New Administration Brakes Hard on New Regulations



On January 20, 2017, the President’s Chief of Staff issued a memorandum to the heads of all federal agencies implementing a freeze on all pending regulatory actions, with specified procedures for obtaining exceptions, including emergency-related actions.circle pic

  • No agency may send a regulation to the Office of the Federal Register (OFR) unless it has been reviewed and approved by an agency head (or designee) appointed after 12 noon on January 20, 2017.
  • Any regulations sent to OFR prior to issuance of this memorandum but not yet published must be withdrawn in a manner consistent with OFR procedures.
  • For any regulations that have been published in the Federal Register but have not yet taken effect, the effective date should be modified, if necessary, to the extent allowed by applicable law, to be no earlier than 60 days after January 20, or March 21, 2017.
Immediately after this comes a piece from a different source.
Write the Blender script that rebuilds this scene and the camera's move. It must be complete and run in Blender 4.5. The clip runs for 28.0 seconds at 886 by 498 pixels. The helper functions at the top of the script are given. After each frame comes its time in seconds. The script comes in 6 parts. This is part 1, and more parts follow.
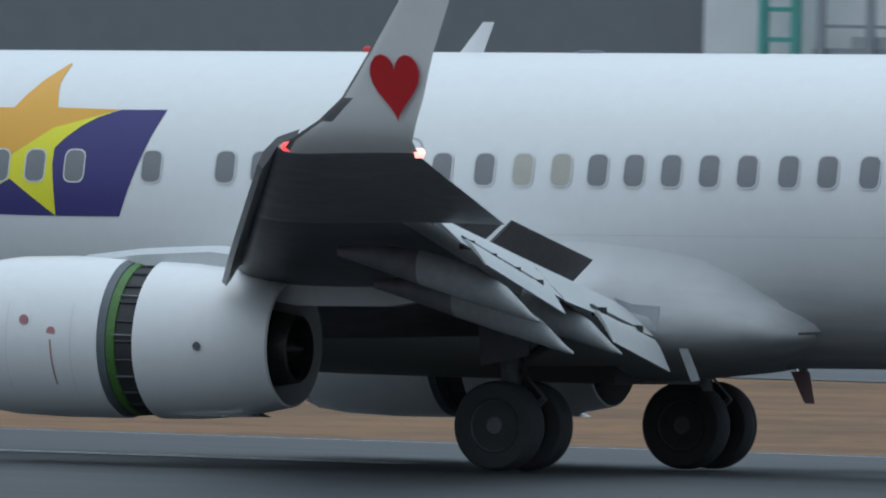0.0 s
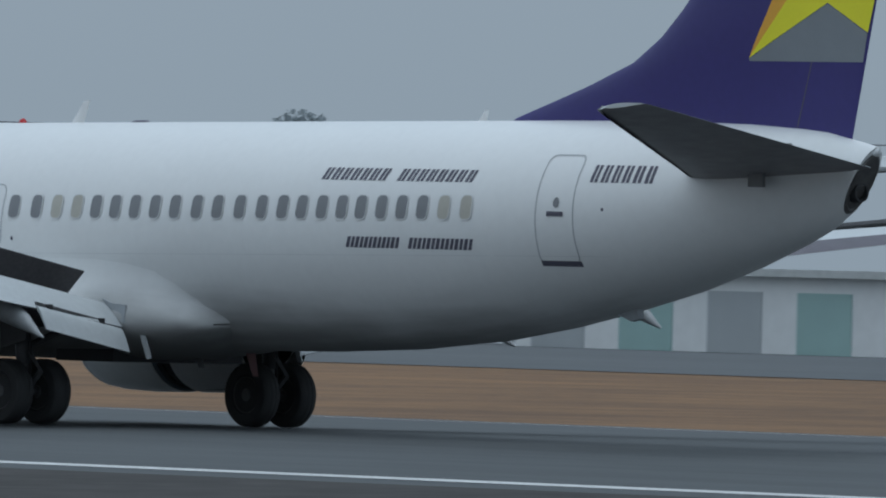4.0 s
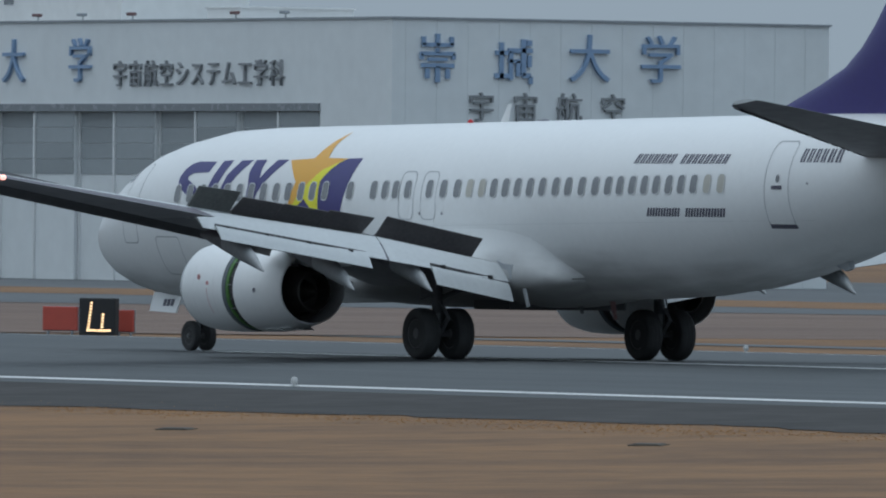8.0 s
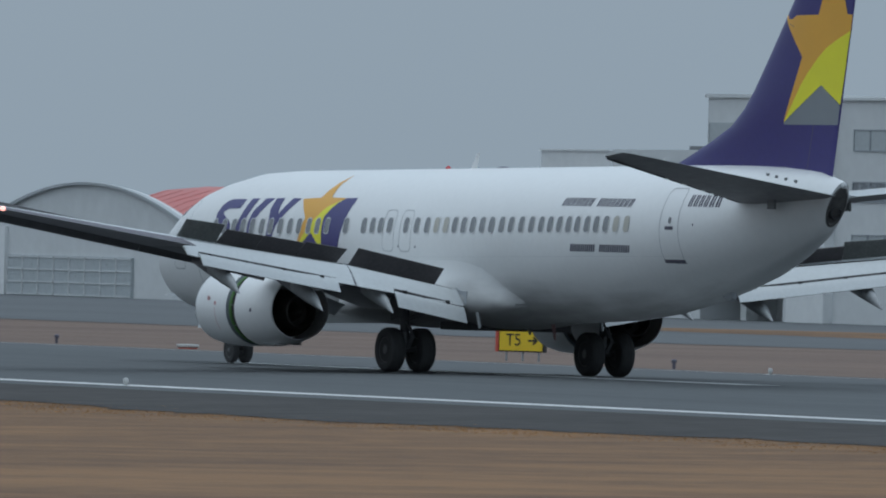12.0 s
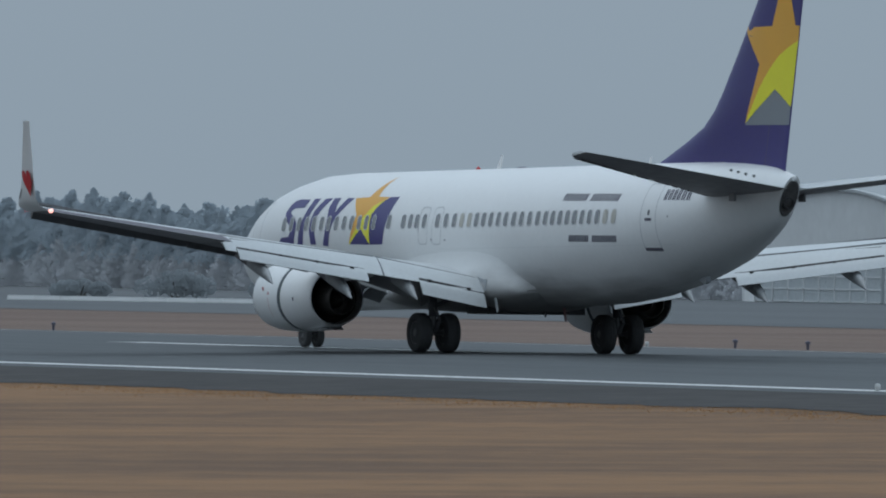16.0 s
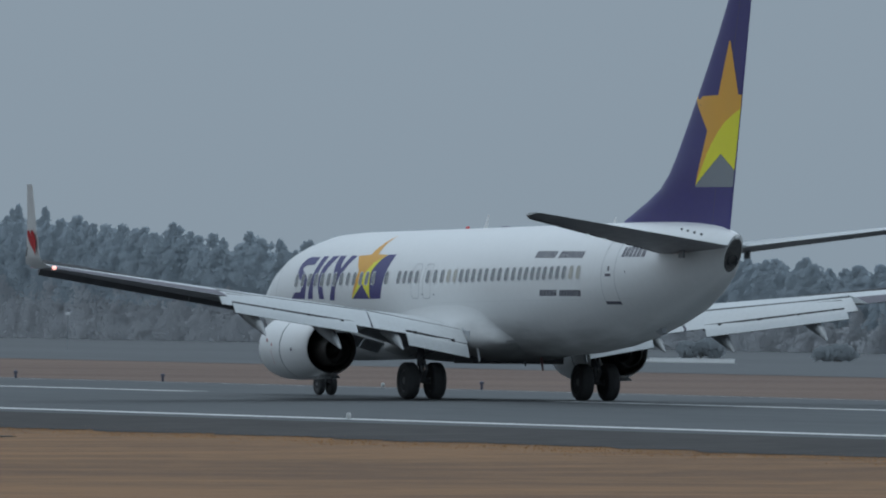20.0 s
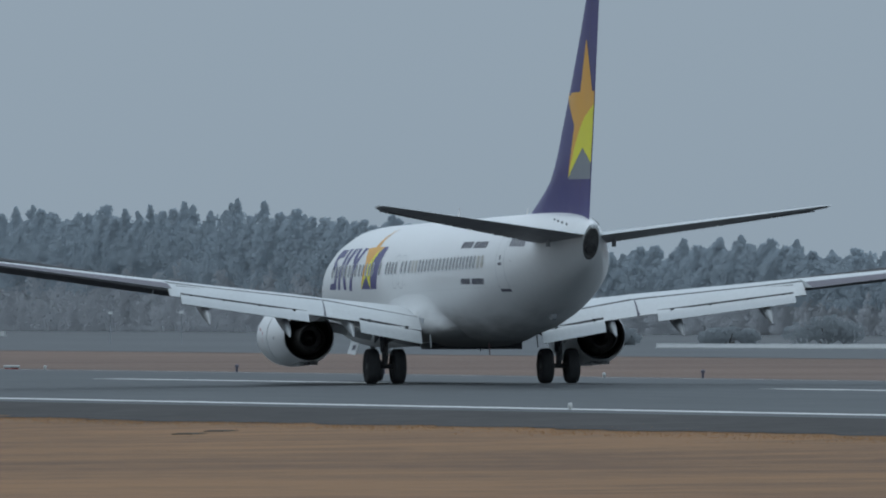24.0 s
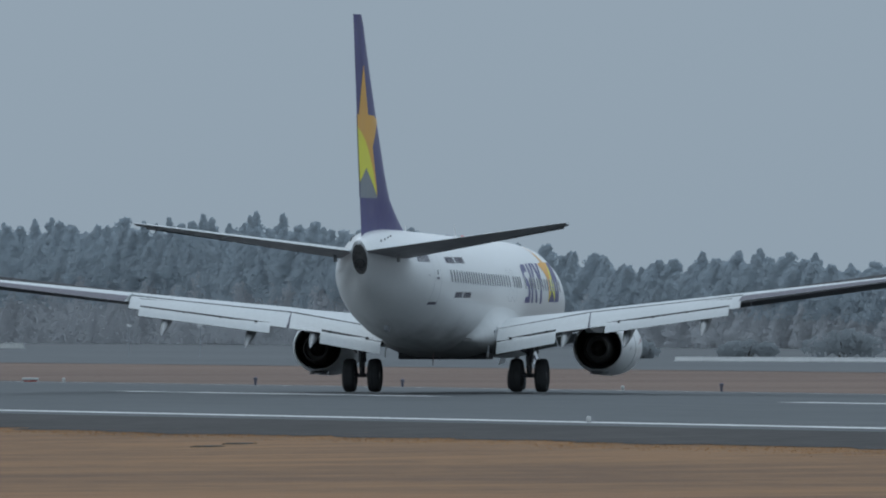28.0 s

In a Federal Register notice published on January 26 (82 FR 8499), EPA proposed to implement the third prong of this directive by delaying the effective date of 30 pending regulations that have already been published in the Federal Register. With respect to air quality, the following regulations were delayed:

  • 12 proposed approvals of amendments to State Implementation Plans (NY, KY, WI, LA, IL, CA, TX, TN, AL, MI, GA, AZ)
  • 3 proposed attainment designations (LA, PA, CA)
  • 1 proposed attainment plan disapproval (ID)
  • 3 regulatory proposals (biomass-based diesel volume requirements; proposed revisions to the NESHAP for radon emissions from operating mill tailings; and proposed updates to the Guideline on Air Quality Models (Appendix W))

An Executive Order on regulatory streamlining issued on January 30 complicates matters further, as it might suggest (for example) that approval of a State Implementation Plan provision cannot occur unless two other regulations are simultaneously repealed. The repeal of a regulation is, itself, a regulatory action that requires public notice and a comment period, and is subject to appeal.

In addition to the rules listed above, there are a number of pending rulemaking activities that have not yet reached the publication stage; how many of these pending activities would be affected by the regulatory freeze directive (which does not stop work on those regulations, but precludes FR publication of any actions) is unclear.

The implementation of such a freeze, and the disproportionate impact of the freeze on non-controversial, routine rulemakings, is not unusual during a change in Administration in Washington; however, there are clearly some important rulemaking activities that will be caught up as well. Anecdotal evidence suggests that EPA is withholding communications quite broadly, including communications related to pending permit applications in cases where EPA is the permitting authority.

 

In addition to the implications of this Federal Register notice, the new political landscape in Washington could lead to the disapproval, by Congress, under the Congressional Review Act, of recently adopted and published regulations. According to the Congressional Research Service, rules received by Congress on or after June 13, 2016, could be subject to review; others have suggested that rules adopted even earlier could also be at risk of Congressional disapproval. However, it should also be noted that unless a state government is inclined to follow the Administration’s lead and the governor takes some sort of executive action to match federal rules, or a state’s rules adopt federal rules by reference and the federal rules have actually changed (not simply by executive order) and the state seeks this regulatory relief, a state will not be immediately affected by federal changes, lacking a change to its own rules.

 


"...the environmental regulatory relief intended by the new Administration will provide relief to local facilities only if states also seek this relief, and are willing to take action to adjust their rules as needed in concert with federal changes."

In short, the environmental regulatory relief intended by the new Administration will provide relief to local facilities only if states also seek this relief, and are willing to take action to adjust their rules as needed in concert with federal changes. As federal and related state regulatory developments continue to evolve, potentially affected facilities should contact their regulatory authority for clarification as needed.